Exam 3 Review
The third exam will be given on Wednesday, December 03 in AEBN 119 at 1900. The exam will cover material discussed in lectures from November 04 (naive Bayes classifiers, bias and variance) to December 02 (HMMs, Viterbi, and approximate inference on HMMs, if we get to it) and the corresponding chapters of Russell & Norvig listed on the schedule, with some reference to topics from the prior exam that are relevant (the introductory machine learning material, probability, and the like).
The questions below cover the topics that may appear on the exam. You should be able to answer these questions. You should also be able to use the topics they cover in combination and to apply them to specific problems.
Bias and variance
- What is bias, what is variance, and how do they differ?

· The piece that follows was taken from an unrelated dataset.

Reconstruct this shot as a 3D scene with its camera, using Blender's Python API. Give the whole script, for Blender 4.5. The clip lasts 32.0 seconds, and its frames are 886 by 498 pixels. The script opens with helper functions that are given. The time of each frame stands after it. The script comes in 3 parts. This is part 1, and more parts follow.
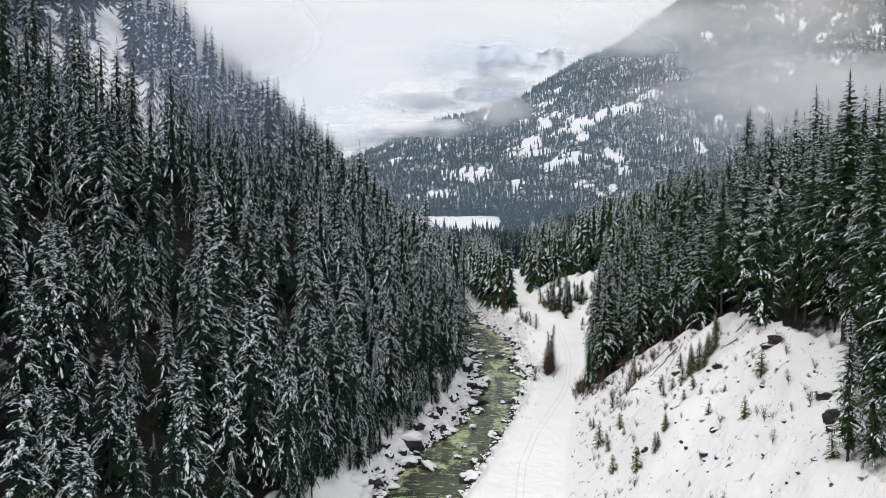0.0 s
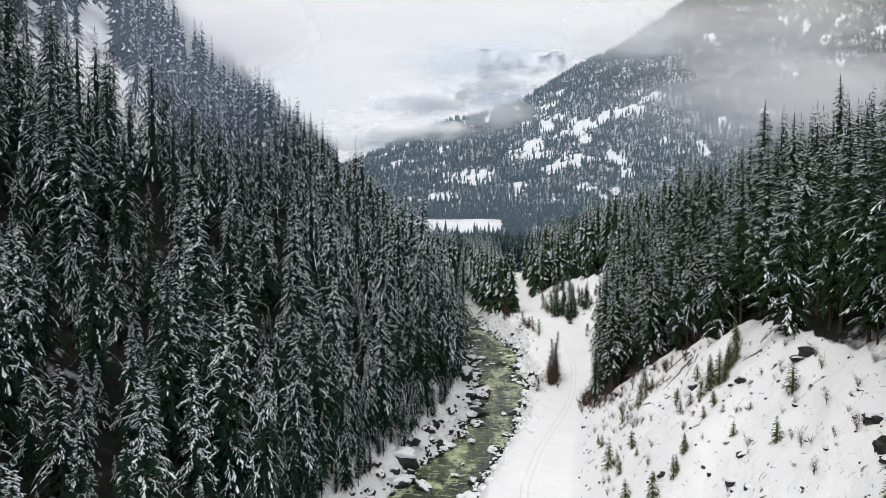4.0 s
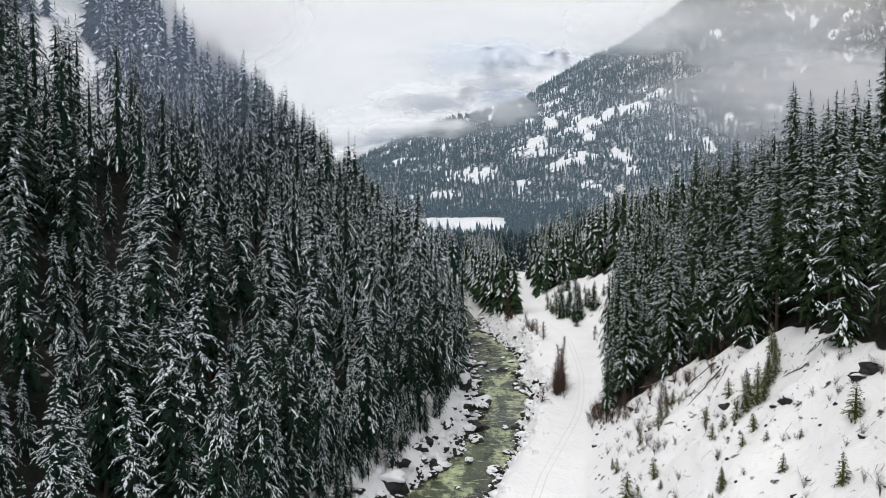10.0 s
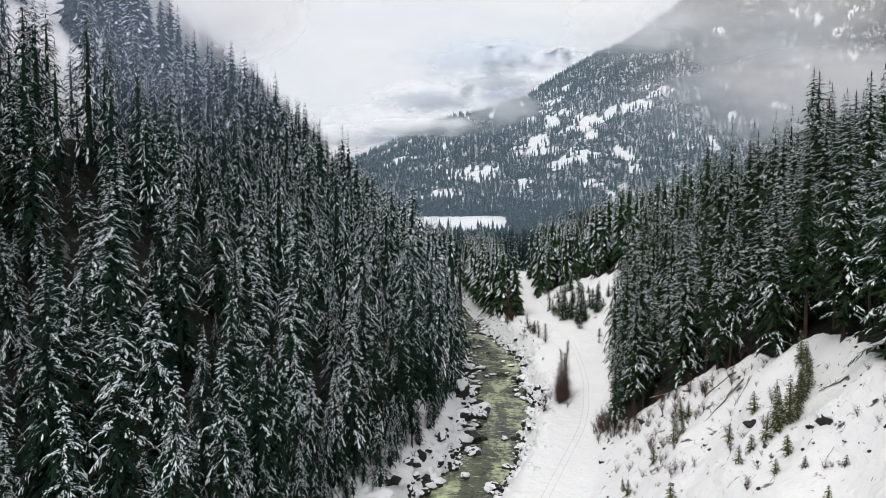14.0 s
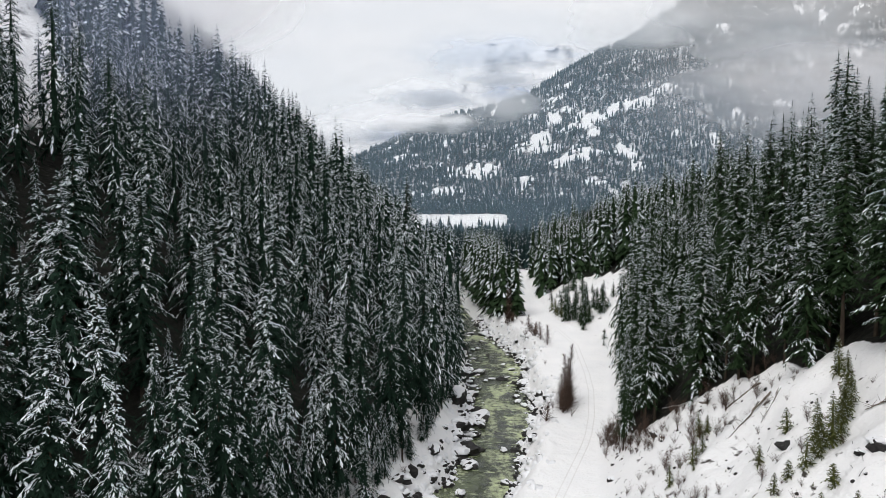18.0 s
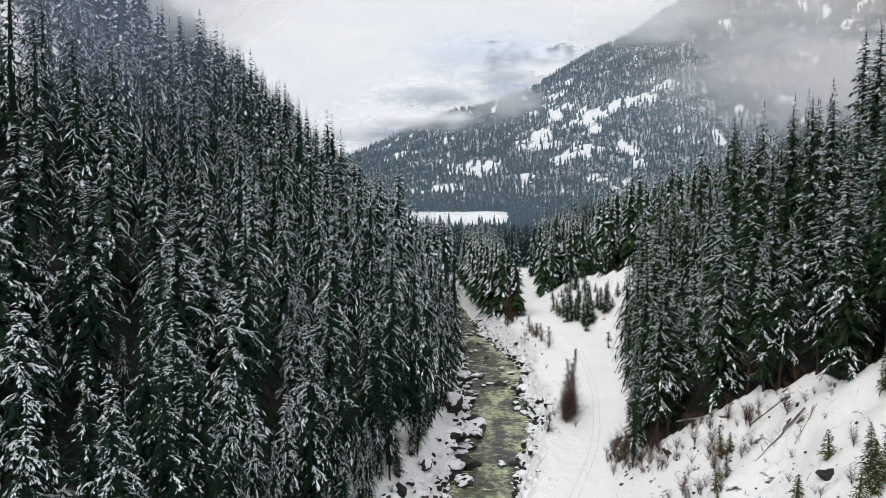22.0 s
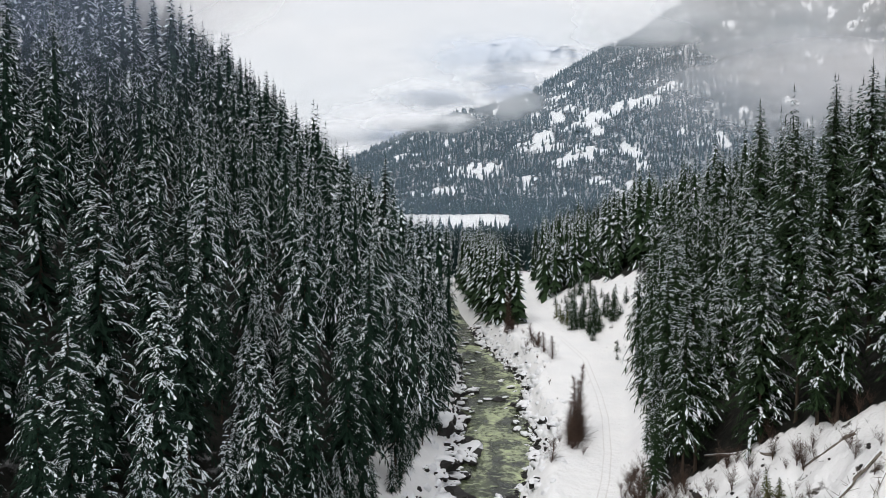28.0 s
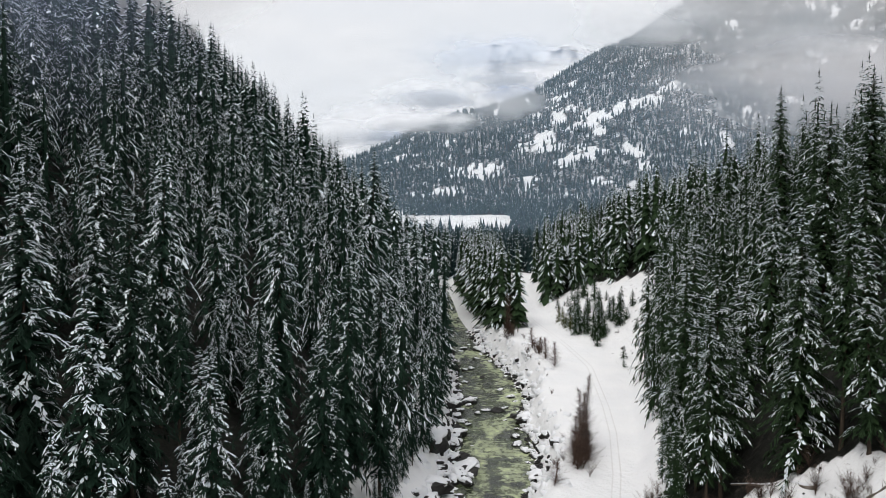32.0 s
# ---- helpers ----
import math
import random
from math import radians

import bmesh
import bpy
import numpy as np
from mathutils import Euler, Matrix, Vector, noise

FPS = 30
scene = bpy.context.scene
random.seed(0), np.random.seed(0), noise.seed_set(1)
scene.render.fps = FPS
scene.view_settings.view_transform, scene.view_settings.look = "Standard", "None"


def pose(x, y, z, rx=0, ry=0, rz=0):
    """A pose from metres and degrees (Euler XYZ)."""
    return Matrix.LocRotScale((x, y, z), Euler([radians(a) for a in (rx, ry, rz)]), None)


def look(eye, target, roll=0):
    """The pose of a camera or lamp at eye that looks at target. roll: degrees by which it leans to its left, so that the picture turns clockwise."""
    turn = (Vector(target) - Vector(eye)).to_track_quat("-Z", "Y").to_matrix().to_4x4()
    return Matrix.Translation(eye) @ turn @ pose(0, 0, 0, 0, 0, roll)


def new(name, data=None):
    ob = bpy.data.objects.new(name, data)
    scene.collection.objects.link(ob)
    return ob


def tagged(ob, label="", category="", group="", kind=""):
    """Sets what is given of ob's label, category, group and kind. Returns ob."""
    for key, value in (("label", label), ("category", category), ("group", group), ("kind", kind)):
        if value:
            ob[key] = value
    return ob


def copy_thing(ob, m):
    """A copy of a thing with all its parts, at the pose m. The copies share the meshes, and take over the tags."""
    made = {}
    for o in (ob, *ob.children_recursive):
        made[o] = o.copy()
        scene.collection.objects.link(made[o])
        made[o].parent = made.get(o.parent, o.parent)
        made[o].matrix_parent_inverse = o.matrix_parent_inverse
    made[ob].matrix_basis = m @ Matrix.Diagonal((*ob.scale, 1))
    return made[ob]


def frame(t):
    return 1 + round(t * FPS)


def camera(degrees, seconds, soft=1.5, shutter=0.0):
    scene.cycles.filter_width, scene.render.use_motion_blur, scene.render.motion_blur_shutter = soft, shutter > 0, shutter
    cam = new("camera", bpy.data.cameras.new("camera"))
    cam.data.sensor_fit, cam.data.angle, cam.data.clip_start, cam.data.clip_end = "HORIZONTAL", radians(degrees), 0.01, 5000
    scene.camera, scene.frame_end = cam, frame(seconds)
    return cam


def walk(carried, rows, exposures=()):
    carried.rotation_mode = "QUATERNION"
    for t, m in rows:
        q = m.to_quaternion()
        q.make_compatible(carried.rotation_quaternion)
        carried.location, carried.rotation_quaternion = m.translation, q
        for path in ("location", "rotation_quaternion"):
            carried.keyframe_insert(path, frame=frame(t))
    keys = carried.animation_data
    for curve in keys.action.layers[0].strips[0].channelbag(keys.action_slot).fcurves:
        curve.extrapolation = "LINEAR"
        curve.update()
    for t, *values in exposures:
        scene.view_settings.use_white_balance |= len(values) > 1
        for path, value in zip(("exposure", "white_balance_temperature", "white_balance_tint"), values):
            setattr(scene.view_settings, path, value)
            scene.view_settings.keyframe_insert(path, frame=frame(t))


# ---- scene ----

- Given that bias and variance are properties of distributions rather than single estimates, where do the different values in a sample distribution come from?
- Under what conditions is the bias of a learned model virtually guaranteed to be large? Under what conditions is the variance of a learned model guaranteed to be large?
- What causes bias and variance to be “traded off” against each other?
Multiple comparisons
- What are the three necessary and sufficient conditions for a multiple comparison procedure?
- What are two examples of multiple comparison procedures from every day life?
- What is the effect of overfitting in the context of an algorithm for learning classification trees?
- Why can overfitting be thought of as the result of a multiple comparison procedure?
Naive Bayes classifiers
- What are the two types of components of a naive Bayes classifier?
- How do naive Bayes classifiers differ from full Bayes nets? Why are they considered “naive”?
- What are the advantages and disadvantages of naive Bayes classifiers in comparison to other classifiers (for example, classification trees)?
- What is the simplest way to learn the conditional probability tables in naive Bayes classifiers (or in fact, any Bayes net)? What common problem is encountered in practice and how is this problem dealt with?
Classification trees
- What are the advantages and disadvantages of classification trees in comparison to other classifiers (e.g., naive Bayes classifiers)?
- What is the approach used in most algorithms for learning classification trees?
- What is the effect of pruning on tree complexity? On bias? On variance?
Artificial neural networks
- What are the types of artificial neural networks, and how do they relate to one another?
- What are the advantages and disadvantages of ANNs in comparison to other classifiers?
- What is the approach used for learning ANN structure? For learning ANN weights?
- Why have large ANNs and so-called “deep learning” become more useful lately?
Continuous data and non-parametric modeling
- What is the difference between parametric and non-parametric modeling?
- What is kernel density estimation? Why might it be used rather than, say, fitting to a normal distribution?
- What is the k-nearest-neighbor classifier? On what types of data sets can it be used? How does it compare to other types of classifiers in terms of model complexity?
- What approach is used to fit models for linear regression?
Unsupervised learning and clustering
- What is clustering, and why (in what contexts) is it useful?
- How does the k-means algorithm work? What types of clusters can it (and can it not) detect?
Reasoning over time and Markov models
- What is a Markov process? What is the Markov assumption? What do the nodes in a Markov model represent?
- What is the stationary distribution of a Markov process, and how do you solve for it?
- What do the nodes in a hidden Markov model represent?
- What is the forward algorithm, and what problem does it solve?
- What is the Viterbi algorithm, and what problem does it solve?